Apache Hadoop

Best Ways of Using Hadoop to Manage the Huge Data Sets

Hadoop is a data management platform which helps in managing large data. Hadoop big data analytics tool has been designed in such a way that it has become one of a part of big data distributions. Most of the internet companies adopt Hadoop with its latest technology and use it for the overall development.

Hadoop architecture has several vendors package tools which are combined in commercial Hadoop distributions. That is the main reason Facebook, twitter all have taken up Hadoop for its development.

For getting high-performance Hadoop big data analytics tool is the first choice for most of the users. They establish Hadoop for managing big data. Hadoop is also cost-effective and support developed analytics initiatives. 

User can use Hadoop for both reporting and analytical applications. From traditional structured data or unstructured data and semistructured data, Hadoop manages everything efficiently.

Core Components of Hadoop

Hadoop has a variety of open source software components which helps in capturing, processing, managing and analyzing a huge amount of data with different technologies.

  • Hadoop HDFS– This file system helps in distributing files to storage nodes in a Hadoop cluster.
  • YARN– It distributes the resources of cluster to running applications as well as tracks on the overall process.
  • MapReduce–  This component is used for batch application.
  • Hadoop Common–  Other components take advantage of this stuff and use for their improvement.
  • Hadoop Ozone and Hadoop Submarine– This component is full of new technologies. User can use it as an object store and learning machine.

These are the top software modules layer for managing data storage hardware nodes. You can connect all these nodes with an internal network to build a performance and distributed based processing system.
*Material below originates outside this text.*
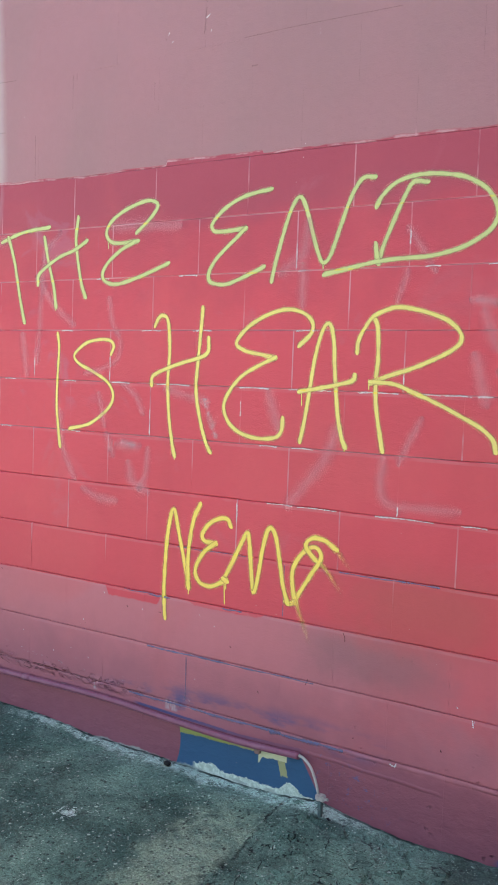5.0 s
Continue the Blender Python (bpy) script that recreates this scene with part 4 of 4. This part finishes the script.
# ---- curled flakes of thick paint along the ledge ----
def flake(rng, x, z, size):
    """An uneven scale of paint, held at one side and curling off the wall at the other."""
    bm = bmesh.new()
    n = rng.randint(5, 7)
    lift, turn = rng.uniform(0.003, 0.007), rng.uniform(0, 6.28)
    rim = []
    for i in range(n):
        a = 2 * math.pi * i / n + rng.uniform(-0.3, 0.3)
        rad = size * rng.uniform(0.55, 1.15)
        out = 0.0012 + lift * max(0.0, math.cos(a - turn))
        rim.append((x + 1.7 * rad * math.cos(a), -out, z + 0.6 * rad * math.sin(a)))
    front = [bm.verts.new(p) for p in rim]
    back = [bm.verts.new((p[0], p[1] + 0.0012, p[2])) for p in rim]
    for ring in (front, back):
        hub = bm.verts.new((x, -0.0016 if ring is front else -0.0006, z))
        for i in range(n):
            bm.faces.new((hub, ring[i], ring[(i + 1) % n]))
    for i in range(n):
        bm.faces.new((front[i], front[(i + 1) % n], back[(i + 1) % n], back[i]))
    return bm


rng = random.Random(21)
for n in range(62):
    u = rng.random() ** 1.3
    x = -1.06 + 0.95 * u
    z = 0.232 - 0.034 * min(1.0, u * 2.2) + rng.gauss(0, 0.010 if u > 0.35 else 0.018)
    part("paint_flake", flake(rng, x, z, rng.uniform(0.005, 0.014)), MAT_WALL, wall)
for x, z in ((-0.955, 0.425), (-0.945, 0.440), (-0.925, 0.452), (-0.935, 0.410), (-0.99, 0.275), (-0.985, 0.245), (-1.055, 0.222), (-0.30, 0.432), (-0.33, 0.426)):
    part("paint_flake", flake(rng, x, z, rng.uniform(0.006, 0.012)), MAT_WALL, wall)

# bare filler showing in the joints: course line, from, to
BED = [(4, -0.44, -0.38), (4, -0.21, -0.10), (4, 0.03, 0.18), (4, 1.07, 1.14), (4, 1.26, 1.31), (2, -0.28, -0.22), (2, 1.07, 1.12),
       (2, 1.27, 1.35), (2, 0.62, 0.66), (3, 0.19, 0.27), (3, 0.62, 0.70), (5, -0.45, -0.35), (5, 0.49, 0.56), (6, 0.53, 0.63),
       (6, 1.23, 1.31), (2, 1.60, 1.68), (2, 1.78, 1.90), (4, 1.63, 1.70), (4, 1.80, 1.92), (6, 1.66, 1.76), (4, -0.78, -0.72), (5, -0.80, -0.74), (3, -0.46, -0.40), (2, -0.92, -0.86),
       (4, 0.40, 0.52), (4, 0.60, 0.76), (4, 0.86, 1.00), (4, 1.15, 1.24), (6, 0.65, 0.80), (6, 0.94, 1.14), (5, 0.62, 0.70), (3, -0.05, 0.04), (2, 0.12, 0.20)]
HEAD = [(0.0, 1.225, 1.32), (-0.203, 1.43, 1.52), (0.406, 1.32, 1.37), (0.61, 1.84, 1.92), (1.016, 1.90, 1.95), (1.422, 1.96, 2.04), (-0.61, 1.44, 1.51), (1.016, 1.43, 1.48), (1.829, 1.83, 1.86), (0.406, 0.93, 1.0), (1.016, 1.02, 1.05)]
for j, a, b in BED:
    bm = bmesh.new()
    ribbon(bm, [(a, TOP - j * C - 0.003), ((a + b) / 2, TOP - j * C - 0.001), (b, TOP - j * C - 0.003)], 0.008, 0.0012, 0, 0.3, 0.5)
    part("bare_joint", bm, MAT_CHIP, wall)
for a, b, c in HEAD:
    bm = bmesh.new()
    ribbon(bm, [(a, b), (a + 0.001, (b + c) / 2), (a, c)], 0.008, 0.0012, 0, 0.3, 0.7)
    part("bare_joint", bm, MAT_CHIP, wall)


# ---- the blocks, each with worn edges, bedded in the wall ----
def block_mesh(width, low, high, side, top, seed=0, uneven=0.0):
    """A block's visible shell: a face with softened, slightly uneven edges (more at the bed joints than at the head joints), and its returns."""
    h, n = width / 2, 7
    r = random.Random(seed)
    cuts = [-1 + 2 * i / n for i in range(n + 1)]
    foot = [top * (1 + uneven * r.uniform(-0.75, 1.0)) for _ in cuts]
    head = [top * (1 + uneven * r.uniform(-0.75, 1.0)) for _ in cuts]
    verts, faces = [], []
    for i, d in ((1.0, 0.0), (0.35, 0.22), (0.0, 0.65), (0.0, 0.0)):
        w = h - side * i
        verts += [(u * w, d * e if d or i else 0.05, low + e * i) for u, e in zip(cuts, foot)]
        verts += [(u * w, d * e if d or i else 0.05, high - e * i) for u, e in zip(reversed(cuts), reversed(head))]
    m = 2 * (n + 1)
    faces.append(tuple(range(m)))
    for k in range(3):
        for i in range(m):
            a, b = m * k + i, m * k + (i + 1) % m
            faces.append((a, a + m, b + m, b))
    me = bpy.data.meshes.new("block")
    me.from_pydata(verts, [], faces)
    me.materials.append(MAT_WALL)
    return me


HALF = C / 2
FULL = [block_mesh(B, -HALF + 0.0002, HALF - 0.0002, 0.0002, 0.0026, i, 0.8) for i in range(6)]
OPEN = [block_mesh(B, -HALF + 0.0007, HALF - 0.0007, 0.0003, 0.0034, 10 + i, 0.8) for i in range(6)]
SOFT = [block_mesh(B, -HALF, HALF, 0.0003, 0.0006)]
FOOT = [block_mesh(B, -HALF - 0.30, HALF - 0.0010, 0.0002, 0.0045, 20 + i, 0.9) for i in range(6)]


def holed_block():
    """The foot block with a ragged hole through its shell."""
    bm = bmesh.new()
    nx, nz = 46, 40
    x0, x1, z0, z1 = -B / 2 + 0.002, B / 2 - 0.002, -0.16, HALF - 0.0025
    def ragged(x, z):
        ex, ez = (x + 0.045) / 0.112, (z + 0.065) / 0.080
        n = noise.noise(Vector((x * 38, z * 38, 2.0)))
        return abs(ex) ** 2.6 + abs(ez) ** 2.6 < 1 + 0.55 * n
    vs = [[bm.verts.new((x0 + (x1 - x0) * i / nx, 0.0008 * noise.noise(Vector((i * 0.3, j * 0.3, 0))), z0 + (z1 - z0) * j / nz)) for i in range(nx + 1)] for j in range(nz + 1)]
    for j in range(nz):
        for i in range(nx):
            mx, mz = x0 + (x1 - x0) * (i + 0.5) / nx, z0 + (z1 - z0) * (j + 0.5) / nz
            if not ragged(mx, mz):
                bm.faces.new((vs[j][i], vs[j][i + 1], vs[j + 1][i + 1], vs[j + 1][i]))
    bmesh.ops.delete(bm, geom=[v for v in bm.verts if not v.link_faces], context="VERTS")
    out = bmesh.ops.extrude_face_region(bm, geom=list(bm.faces))
    for v in out["geom"]:
        if isinstance(v, bmesh.types.BMVert):
            v.co.y += 0.04
    me = bpy.data.meshes.new("block")
    bmesh.ops.recalc_face_normals(bm, faces=bm.faces)
    bm.to_mesh(me)
    bm.free()
    me.materials.append(MAT_WALL)
    return me


HOLED = holed_block()
rng = random.Random(3)
rest_v, rest_f = [], []
for course in range(-HIGH, 11):
    z = TOP - course * C - HALF
    shift = 0.0 if course % 2 == 0 else 0.5
    for k in range(-15, 18):
        x = (k + shift + 0.5) * B
        kinds = FOOT if course == 10 else SOFT if course < 0 else OPEN if course > 2 else FULL
        me = kinds[rng.randrange(len(kinds))]
        y = rng.uniform(-0.0004, 0.0004) * (0.0 if course == 10 else 0.25 if course < 0 else 1.0)
        if -2.3 < x < 2.6 and course >= -7:
            if course == 10 and k == -3:
                me = HOLED
            ob = new("block", me)
            ob.location = (x, y, z)
            ob.rotation_euler = (rng.uniform(-0.0012, 0.0012), 0, rng.uniform(-0.0008, 0.0008))
            ob.parent = wall
        else:
            base = len(rest_v)
            rest_v += [(v.co.x + x, v.co.y + y, v.co.z + z) for v in me.vertices]
            rest_f += [tuple(i + base for i in p.vertices) for p in me.polygons]
me = bpy.data.meshes.new("block_courses")
me.from_pydata(rest_v, [], rest_f)
me.materials.append(MAT_WALL)
far_blocks = tagged(new("block_courses", me), kind="stuff")
far_blocks.parent = wall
Importance of Hadoop In Managing Large Scale of Data

Hadoop big data analytics tool is a powerful data management system which has strong features. It gives you the world’s most reliable storage layer (HDFS), distributed processing layer (MaoReduce) and resource management layer (YARN). In this article you are going to get the best features of Hadoop which manages big data distribution.

Work On Data Locality

Hadoop can  move the computation close to where the actual data resides on the node. Thus reduces the network completion and enhances the overall process.

Competent to Use

For dealing with distributed computing, Hadoop does not require of any client. Everything is taken care of by Hadoop’s framework. Overall you can easily use it for managing data.

Flexibility

All kinds of data can be easily manageable because of the flexibility of Hadoop. It can deal with all types of data- structured, unstructured or semi-structured.

Cost-Effective

Because Hadoop can be driven on the cluster of commodity hardware, it is very cost effective. For using low-cost commodity hardware, you do not have to expend a lot of money to scale out your Hadoop cluster.

Compatibility

Hadoop has high availability features that is why it can copy data multiple times. You can easily access to all data without facing any hardware failure. If your system will face any issue you can retrieve your data without fail by using another path.

Credibility

Hadoop can replicate data and that is why you can store your data on the cluster of machines without hesitation. If any of the nodes fails, you can rely on Hadoop for storing data

Open Source

Hadoop’s framework based on java programming language. Because it is an open source tool, you can use it freely.The best part is that you can change its source whenever it is required.

Scalability

User can easily add new nodes to Hadoop as it is a scalable platform. Even you will not face any downtime while adding new nodes. For its horizontal scalability you can add new node on the fly model to the system. Numerous nodes can be run on Apache hadoop.

Process of Data Distribution

You can store a large amount of data in Hadoop. All these data are stored in a distributed manner in HDFS by Hadoop and processes in parallel on a cluster nodes.

Error Tolerance

Hadoop big data analytics tool creates replica and by this process of creating replica it controls all the faults or errors. During the time of storing files in HDFS, these files are being divided by Hadoop into blocks. Then these data blocks will be distributed to other machines present in HDFS cluster by client.During this process if any machines fail to perform still these data are easily accessible from other machines.

Final Words

Overall Hadoop is capable for tolerating high faults. It is a reliable tool for storing huge data without getting any hardware failure. You can get high scalability and high availability from Hadoop. 

Because it is not expensive, you can run it on a cluster of commodity hardware. Hadoop can be used as moving computation which is cheaper than moving data. For having all these powerful features Hadoop is a great choice for managing a large amount of data.